## [Directive]
Restate the data below word for word. Skip any images it contains.

──────

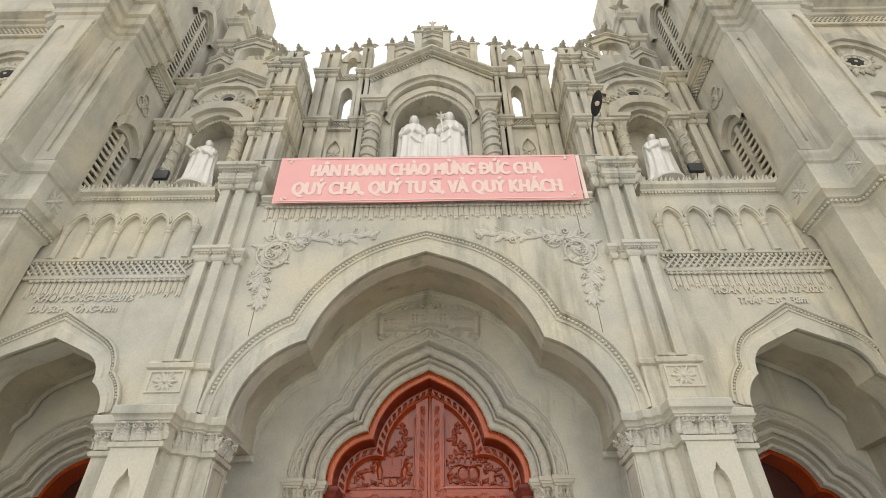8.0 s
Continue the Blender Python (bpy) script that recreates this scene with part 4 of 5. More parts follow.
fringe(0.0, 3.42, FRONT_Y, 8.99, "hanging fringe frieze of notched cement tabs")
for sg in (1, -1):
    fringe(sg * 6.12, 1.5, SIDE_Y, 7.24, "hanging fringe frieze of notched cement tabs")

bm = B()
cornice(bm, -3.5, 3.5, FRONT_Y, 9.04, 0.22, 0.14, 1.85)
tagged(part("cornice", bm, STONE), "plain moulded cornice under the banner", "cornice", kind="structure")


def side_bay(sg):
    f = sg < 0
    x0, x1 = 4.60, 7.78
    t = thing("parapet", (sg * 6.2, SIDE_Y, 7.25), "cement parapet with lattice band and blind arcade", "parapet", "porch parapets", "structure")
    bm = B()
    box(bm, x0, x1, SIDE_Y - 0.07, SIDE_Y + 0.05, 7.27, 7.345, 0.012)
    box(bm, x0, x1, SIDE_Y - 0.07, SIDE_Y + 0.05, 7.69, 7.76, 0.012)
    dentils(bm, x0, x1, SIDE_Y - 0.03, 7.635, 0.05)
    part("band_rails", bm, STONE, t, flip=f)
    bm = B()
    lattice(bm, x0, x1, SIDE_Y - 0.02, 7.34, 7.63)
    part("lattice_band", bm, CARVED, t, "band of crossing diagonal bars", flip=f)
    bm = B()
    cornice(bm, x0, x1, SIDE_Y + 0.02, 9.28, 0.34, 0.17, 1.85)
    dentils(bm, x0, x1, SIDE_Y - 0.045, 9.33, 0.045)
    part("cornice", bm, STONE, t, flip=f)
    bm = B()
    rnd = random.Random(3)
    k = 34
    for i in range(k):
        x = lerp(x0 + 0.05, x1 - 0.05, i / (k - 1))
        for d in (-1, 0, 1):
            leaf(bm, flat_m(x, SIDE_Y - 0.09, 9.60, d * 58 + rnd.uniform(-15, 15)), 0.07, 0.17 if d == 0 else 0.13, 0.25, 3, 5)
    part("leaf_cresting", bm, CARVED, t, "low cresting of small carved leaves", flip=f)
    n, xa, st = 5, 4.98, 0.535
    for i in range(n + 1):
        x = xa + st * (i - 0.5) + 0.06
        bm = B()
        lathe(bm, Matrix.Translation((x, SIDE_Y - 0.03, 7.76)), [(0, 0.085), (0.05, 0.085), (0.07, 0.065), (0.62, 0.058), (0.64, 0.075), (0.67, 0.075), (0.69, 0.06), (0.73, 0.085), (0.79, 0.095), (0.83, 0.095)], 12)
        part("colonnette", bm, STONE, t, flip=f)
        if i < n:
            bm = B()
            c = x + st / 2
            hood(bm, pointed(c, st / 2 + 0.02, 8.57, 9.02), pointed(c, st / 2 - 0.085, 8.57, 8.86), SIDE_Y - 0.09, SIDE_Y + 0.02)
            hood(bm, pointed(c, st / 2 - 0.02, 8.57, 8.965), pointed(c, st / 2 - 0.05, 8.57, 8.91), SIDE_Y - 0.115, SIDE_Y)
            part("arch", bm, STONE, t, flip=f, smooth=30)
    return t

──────

## [Completed exercise]
8.0 s
Continue the Blender Python (bpy) script that recreates this scene with part 4 of 5. More parts follow.
fringe(0.0, 3.42, FRONT_Y, 8.99, "hanging fringe frieze of notched cement tabs")
for sg in (1, -1):
    fringe(sg * 6.12, 1.5, SIDE_Y, 7.24, "hanging fringe frieze of notched cement tabs")

bm = B()
cornice(bm, -3.5, 3.5, FRONT_Y, 9.04, 0.22, 0.14, 1.85)
tagged(part("cornice", bm, STONE), "plain moulded cornice under the banner", "cornice", kind="structure")


def side_bay(sg):
    f = sg < 0
    x0, x1 = 4.60, 7.78
    t = thing("parapet", (sg * 6.2, SIDE_Y, 7.25), "cement parapet with lattice band and blind arcade", "parapet", "porch parapets", "structure")
    bm = B()
    box(bm, x0, x1, SIDE_Y - 0.07, SIDE_Y + 0.05, 7.27, 7.345, 0.012)
    box(bm, x0, x1, SIDE_Y - 0.07, SIDE_Y + 0.05, 7.69, 7.76, 0.012)
    dentils(bm, x0, x1, SIDE_Y - 0.03, 7.635, 0.05)
    part("band_rails", bm, STONE, t, flip=f)
    bm = B()
    lattice(bm, x0, x1, SIDE_Y - 0.02, 7.34, 7.63)
    part("lattice_band", bm, CARVED, t, "band of crossing diagonal bars", flip=f)
    bm = B()
    cornice(bm, x0, x1, SIDE_Y + 0.02, 9.28, 0.34, 0.17, 1.85)
    dentils(bm, x0, x1, SIDE_Y - 0.045, 9.33, 0.045)
    part("cornice", bm, STONE, t, flip=f)
    bm = B()
    rnd = random.Random(3)
    k = 34
    for i in range(k):
        x = lerp(x0 + 0.05, x1 - 0.05, i / (k - 1))
        for d in (-1, 0, 1):
            leaf(bm, flat_m(x, SIDE_Y - 0.09, 9.60, d * 58 + rnd.uniform(-15, 15)), 0.07, 0.17 if d == 0 else 0.13, 0.25, 3, 5)
    part("leaf_cresting", bm, CARVED, t, "low cresting of small carved leaves", flip=f)
    n, xa, st = 5, 4.98, 0.535
    for i in range(n + 1):
        x = xa + st * (i - 0.5) + 0.06
        bm = B()
        lathe(bm, Matrix.Translation((x, SIDE_Y - 0.03, 7.76)), [(0, 0.085), (0.05, 0.085), (0.07, 0.065), (0.62, 0.058), (0.64, 0.075), (0.67, 0.075), (0.69, 0.06), (0.73, 0.085), (0.79, 0.095), (0.83, 0.095)], 12)
        part("colonnette", bm, STONE, t, flip=f)
        if i < n:
            bm = B()
            c = x + st / 2
            hood(bm, pointed(c, st / 2 + 0.02, 8.57, 9.02), pointed(c, st / 2 - 0.085, 8.57, 8.86), SIDE_Y - 0.09, SIDE_Y + 0.02)
            hood(bm, pointed(c, st / 2 - 0.02, 8.57, 8.965), pointed(c, st / 2 - 0.05, 8.57, 8.91), SIDE_Y - 0.115, SIDE_Y)
            part("arch", bm, STONE, t, flip=f, smooth=30)
    return t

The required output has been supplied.